— Start of EXCERPTED DATA —

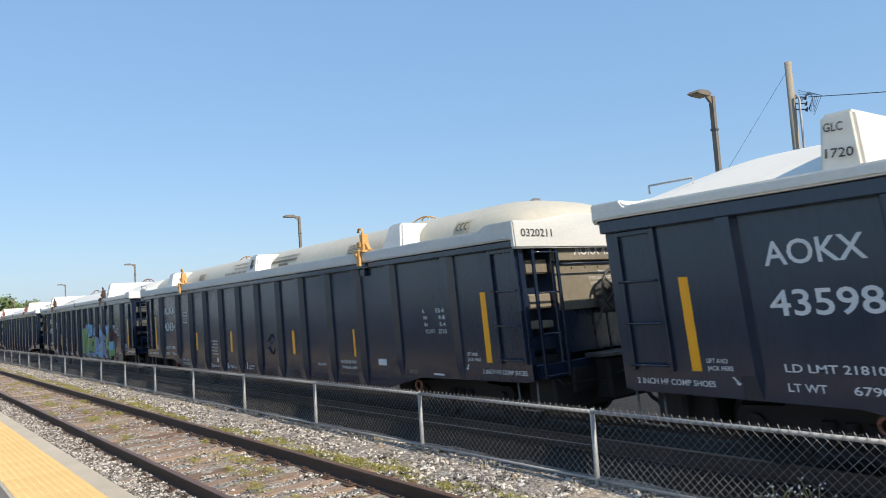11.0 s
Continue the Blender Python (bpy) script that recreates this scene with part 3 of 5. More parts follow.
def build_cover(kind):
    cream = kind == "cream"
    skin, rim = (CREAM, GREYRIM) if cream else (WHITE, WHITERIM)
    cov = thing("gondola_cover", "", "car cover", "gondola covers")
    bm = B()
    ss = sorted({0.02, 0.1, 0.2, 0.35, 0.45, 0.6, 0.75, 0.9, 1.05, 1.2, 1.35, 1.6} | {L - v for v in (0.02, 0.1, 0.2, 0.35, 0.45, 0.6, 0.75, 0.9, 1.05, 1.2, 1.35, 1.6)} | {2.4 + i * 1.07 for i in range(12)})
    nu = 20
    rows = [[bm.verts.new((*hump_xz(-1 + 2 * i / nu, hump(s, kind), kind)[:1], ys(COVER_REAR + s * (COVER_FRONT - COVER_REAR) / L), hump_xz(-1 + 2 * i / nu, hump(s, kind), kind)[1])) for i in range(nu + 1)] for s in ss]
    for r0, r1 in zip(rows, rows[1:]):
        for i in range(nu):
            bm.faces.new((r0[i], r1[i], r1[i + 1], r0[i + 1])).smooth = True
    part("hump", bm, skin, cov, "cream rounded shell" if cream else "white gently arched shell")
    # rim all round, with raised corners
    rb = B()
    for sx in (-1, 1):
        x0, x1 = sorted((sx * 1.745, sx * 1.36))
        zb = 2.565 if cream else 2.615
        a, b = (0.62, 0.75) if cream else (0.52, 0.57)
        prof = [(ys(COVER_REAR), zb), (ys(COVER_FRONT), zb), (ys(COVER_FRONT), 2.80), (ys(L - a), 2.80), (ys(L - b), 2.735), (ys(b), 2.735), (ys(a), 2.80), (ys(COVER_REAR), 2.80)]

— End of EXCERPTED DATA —
— Start of EXCERPTED DATA —

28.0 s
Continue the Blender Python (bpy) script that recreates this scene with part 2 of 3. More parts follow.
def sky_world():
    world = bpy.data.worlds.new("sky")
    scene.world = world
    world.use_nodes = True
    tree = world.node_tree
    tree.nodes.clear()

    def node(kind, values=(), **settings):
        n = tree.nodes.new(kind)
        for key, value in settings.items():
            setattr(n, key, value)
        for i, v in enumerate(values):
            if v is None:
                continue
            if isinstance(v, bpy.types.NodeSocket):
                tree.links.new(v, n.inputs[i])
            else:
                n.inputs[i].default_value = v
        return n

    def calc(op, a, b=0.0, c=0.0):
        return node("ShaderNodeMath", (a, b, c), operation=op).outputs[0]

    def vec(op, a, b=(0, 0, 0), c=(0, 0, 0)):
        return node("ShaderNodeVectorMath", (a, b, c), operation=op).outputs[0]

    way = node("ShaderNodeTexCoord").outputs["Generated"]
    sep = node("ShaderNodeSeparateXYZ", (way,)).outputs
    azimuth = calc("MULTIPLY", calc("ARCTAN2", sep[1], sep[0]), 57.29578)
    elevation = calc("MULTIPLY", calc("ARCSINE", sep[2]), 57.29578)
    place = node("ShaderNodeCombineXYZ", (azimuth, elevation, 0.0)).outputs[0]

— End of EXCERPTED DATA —

* _PROBLEM REQUIREMENTS_: In the records, locate each line holding the string "script" and copy it.

* _REPLY_:
Continue the Blender Python (bpy) script that recreates this scene with part 3 of 5. More parts follow.
Continue the Blender Python (bpy) script that recreates this scene with part 2 of 3. More parts follow.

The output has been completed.